Stated problem | Copy out the material below in full, but not its images.

__________________________________________________

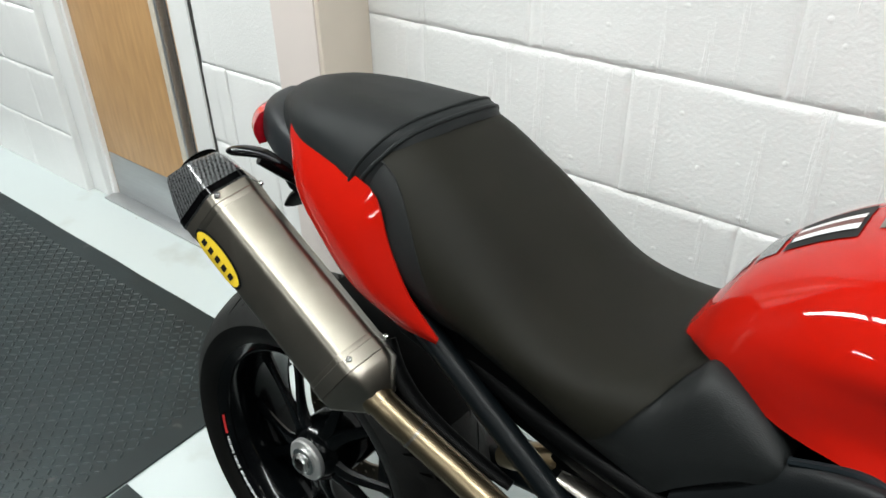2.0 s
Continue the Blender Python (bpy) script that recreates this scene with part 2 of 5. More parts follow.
M_COWL = mat("semi_gloss_cowl", (0.0020, 0.0021, 0.0021), 0.30, coat=0.1, spec=0.14, vary=0.12, scale=6, fine=0.2, fine_scale=500)
M_PILLION = mat("pillion_vinyl", (0.0120, 0.0136, 0.0140), 0.46, spec=0.13, vary=0.12, scale=5, bump=0.05, bump_scale=90, fine=0.5, fine_scale=900)
M_TAILGREY = mat("satin_grey_plastic", (0.0125, 0.0145, 0.0165), 0.42, spec=0.2, vary=0.1, scale=8, fine=0.3, fine_scale=700)
M_SIDECOVER = mat("satin_black_cover", (0.0026, 0.0040, 0.0048), 0.38, spec=0.2, vary=0.12, scale=9, fine=0.3, fine_scale=700)
M_INFILL = mat("satin_infill_plastic", (0.0062, 0.0074, 0.0082), 0.44, spec=0.22, vary=0.12, scale=8, fine=0.35, fine_scale=700)
# header steel darkened: the shade around the pipes is put into this colour
M_HEADER = mat("shaded_header_steel", (0.055, 0.047, 0.034), 0.38, metal=1.0, vary=0.25, scale=18)
M_DIAL = mat("dial_face", (0.02, 0.02, 0.022), 0.3, vary=0.1)


# ---- geometry helpers ----
def part(name, bm, material, parent=None, label="", m=None, angle=38, flat=False):
    """Links a bmesh as one mesh object under a thing or a part."""
    if m is not None:
        bm.transform(m)
    bmesh.ops.recalc_face_normals(bm, faces=bm.faces)
    me = bpy.data.meshes.new(name)
    bm.to_mesh(me)
    bm.free()
    me.materials.append(material)
    if not flat:
        me.polygons.foreach_set("use_smooth", [True] * len(me.polygons))
        me.set_sharp_from_angle(angle=radians(angle))
    ob = new(name, me)
    ob.parent = parent
    return tagged(ob, label)


def spline(points, n):
    """Points of a Catmull-Rom curve, n per span."""
    p = [np.array(q, float) for q in points]
    p = [2 * p[0] - p[1]] + p + [2 * p[-1] - p[-2]]
    out = []
    for k in range(1, len(p) - 2):
        a, b, c, d = p[k - 1 : k + 3]
        for i in range(n):
            u = i / n
            out.append(0.5 * (2 * b + (c - a) * u + (2 * a - 5 * b + 4 * c - d) * u * u + (3 * b - a - 3 * c + d) * u**3))
    return out + [p[-2]]


def grid_mesh(rows, closed=False, caps=False):
    """A skin over rows of points; closed joins each row's end to its start."""
    bm = bmesh.new()
    vs = [[bm.verts.new(q) for q in row] for row in rows]
    n = len(rows[0])
    for a, b in zip(vs, vs[1:]):
        for i in range(n if closed else n - 1):
            j = (i + 1) % n
            bm.faces.new((a[i], a[j], b[j], b[i]))
    if caps:
        for row in (vs[0], vs[-1]):
            bm.faces.new(row)
    bmesh.ops.remove_doubles(bm, verts=bm.verts, dist=1e-5)
    return bm


def skin(sections, nu=4, nv=4):
    """Smooth patch through control sections, each (x, [(y, z) or (x, y, z), ...])."""
    rows = [spline([q if len(q) == 3 else (x, *q) for q in prof], nv) for x, prof in sections]
    return [list(r) for r in zip(*[spline(col, nu) for col in zip(*rows)])]


def body(sections, nu=4, nv=4, caps=True):
    """A body closed round the middle plane, from half sections that run from the crown to the lower edge."""
    cols = skin(sections, nu, nv)
    rows = list(zip(*cols))
    full = [[q * (1, -1, 1) for q in r] + [q for q in reversed(r[:])] for r in rows]
    full = [f[::-1] for f in full]
    return grid_mesh([[tuple(q) for q in f] for f in full], closed=True, caps=caps)


def shell(rows, t):
    """A patch of points thickened by t."""
    bm = grid_mesh([[tuple(q) for q in r] for r in rows])
    bmesh.ops.recalc_face_normals(bm, faces=bm.faces)
    bmesh.ops.solidify(bm, geom=list(bm.faces), thickness=t)
    return bm


def tube(path, r, n=12, per=6, flat=None, straight=False):
    """A round bar along a smooth path; r may be one radius for each control point."""
    pts = [np.array(p, float) for p in path] if straight else spline(path, per)
    rs = [r] * len(pts) if not isinstance(r, (list, tuple)) else (list(r) if straight else [v[0] for v in spline([(q, 0, 0) for q in r], per)])
    rows, side = [], None
    for k, p in enumerate(pts):
        d = pts[min(k + 1, len(pts) - 1)] - pts[max(k - 1, 0)]
        d = d / (np.linalg.norm(d) + 1e-9)
        if side is None:
            side = np.cross(d, (0, 0, 1) if abs(d[2]) < 0.9 else (1, 0, 0))
        side = side - d * (side @ d)
        side /= np.linalg.norm(side)
        up = np.cross(side, d)
        sy = flat or 1
        rows.append([tuple(p + rs[k] * (math.cos(a) * side + sy * math.sin(a) * up)) for a in (2 * math.pi * i / n for i in range(n))])
    return grid_mesh(rows, closed=True, caps=True)


def lathe(profile, n=48, close=False):
    """Profile of (radius, y) turned round the y axis."""
    prof = list(profile) + ([profile[0]] if close else [])
    rows = [[(r * math.cos(a), y, r * math.sin(a)) for a in (2 * math.pi * i / n for i in range(n))] for r, y in prof]
    return grid_mesh(rows, closed=True)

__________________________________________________

Task solution |
2.0 s
Continue the Blender Python (bpy) script that recreates this scene with part 2 of 5. More parts follow.
M_COWL = mat("semi_gloss_cowl", (0.0020, 0.0021, 0.0021), 0.30, coat=0.1, spec=0.14, vary=0.12, scale=6, fine=0.2, fine_scale=500)
M_PILLION = mat("pillion_vinyl", (0.0120, 0.0136, 0.0140), 0.46, spec=0.13, vary=0.12, scale=5, bump=0.05, bump_scale=90, fine=0.5, fine_scale=900)
M_TAILGREY = mat("satin_grey_plastic", (0.0125, 0.0145, 0.0165), 0.42, spec=0.2, vary=0.1, scale=8, fine=0.3, fine_scale=700)
M_SIDECOVER = mat("satin_black_cover", (0.0026, 0.0040, 0.0048), 0.38, spec=0.2, vary=0.12, scale=9, fine=0.3, fine_scale=700)
M_INFILL = mat("satin_infill_plastic", (0.0062, 0.0074, 0.0082), 0.44, spec=0.22, vary=0.12, scale=8, fine=0.35, fine_scale=700)
# header steel darkened: the shade around the pipes is put into this colour
M_HEADER = mat("shaded_header_steel", (0.055, 0.047, 0.034), 0.38, metal=1.0, vary=0.25, scale=18)
M_DIAL = mat("dial_face", (0.02, 0.02, 0.022), 0.3, vary=0.1)


# ---- geometry helpers ----
def part(name, bm, material, parent=None, label="", m=None, angle=38, flat=False):
    """Links a bmesh as one mesh object under a thing or a part."""
    if m is not None:
        bm.transform(m)
    bmesh.ops.recalc_face_normals(bm, faces=bm.faces)
    me = bpy.data.meshes.new(name)
    bm.to_mesh(me)
    bm.free()
    me.materials.append(material)
    if not flat:
        me.polygons.foreach_set("use_smooth", [True] * len(me.polygons))
        me.set_sharp_from_angle(angle=radians(angle))
    ob = new(name, me)
    ob.parent = parent
    return tagged(ob, label)


def spline(points, n):
    """Points of a Catmull-Rom curve, n per span."""
    p = [np.array(q, float) for q in points]
    p = [2 * p[0] - p[1]] + p + [2 * p[-1] - p[-2]]
    out = []
    for k in range(1, len(p) - 2):
        a, b, c, d = p[k - 1 : k + 3]
        for i in range(n):
            u = i / n
            out.append(0.5 * (2 * b + (c - a) * u + (2 * a - 5 * b + 4 * c - d) * u * u + (3 * b - a - 3 * c + d) * u**3))
    return out + [p[-2]]


def grid_mesh(rows, closed=False, caps=False):
    """A skin over rows of points; closed joins each row's end to its start."""
    bm = bmesh.new()
    vs = [[bm.verts.new(q) for q in row] for row in rows]
    n = len(rows[0])
    for a, b in zip(vs, vs[1:]):
        for i in range(n if closed else n - 1):
            j = (i + 1) % n
            bm.faces.new((a[i], a[j], b[j], b[i]))
    if caps:
        for row in (vs[0], vs[-1]):
            bm.faces.new(row)
    bmesh.ops.remove_doubles(bm, verts=bm.verts, dist=1e-5)
    return bm


def skin(sections, nu=4, nv=4):
    """Smooth patch through control sections, each (x, [(y, z) or (x, y, z), ...])."""
    rows = [spline([q if len(q) == 3 else (x, *q) for q in prof], nv) for x, prof in sections]
    return [list(r) for r in zip(*[spline(col, nu) for col in zip(*rows)])]


def body(sections, nu=4, nv=4, caps=True):
    """A body closed round the middle plane, from half sections that run from the crown to the lower edge."""
    cols = skin(sections, nu, nv)
    rows = list(zip(*cols))
    full = [[q * (1, -1, 1) for q in r] + [q for q in reversed(r[:])] for r in rows]
    full = [f[::-1] for f in full]
    return grid_mesh([[tuple(q) for q in f] for f in full], closed=True, caps=caps)


def shell(rows, t):
    """A patch of points thickened by t."""
    bm = grid_mesh([[tuple(q) for q in r] for r in rows])
    bmesh.ops.recalc_face_normals(bm, faces=bm.faces)
    bmesh.ops.solidify(bm, geom=list(bm.faces), thickness=t)
    return bm


def tube(path, r, n=12, per=6, flat=None, straight=False):
    """A round bar along a smooth path; r may be one radius for each control point."""
    pts = [np.array(p, float) for p in path] if straight else spline(path, per)
    rs = [r] * len(pts) if not isinstance(r, (list, tuple)) else (list(r) if straight else [v[0] for v in spline([(q, 0, 0) for q in r], per)])
    rows, side = [], None
    for k, p in enumerate(pts):
        d = pts[min(k + 1, len(pts) - 1)] - pts[max(k - 1, 0)]
        d = d / (np.linalg.norm(d) + 1e-9)
        if side is None:
            side = np.cross(d, (0, 0, 1) if abs(d[2]) < 0.9 else (1, 0, 0))
        side = side - d * (side @ d)
        side /= np.linalg.norm(side)
        up = np.cross(side, d)
        sy = flat or 1
        rows.append([tuple(p + rs[k] * (math.cos(a) * side + sy * math.sin(a) * up)) for a in (2 * math.pi * i / n for i in range(n))])
    return grid_mesh(rows, closed=True, caps=True)


def lathe(profile, n=48, close=False):
    """Profile of (radius, y) turned round the y axis."""
    prof = list(profile) + ([profile[0]] if close else [])
    rows = [[(r * math.cos(a), y, r * math.sin(a)) for a in (2 * math.pi * i / n for i in range(n))] for r, y in prof]
    return grid_mesh(rows, closed=True)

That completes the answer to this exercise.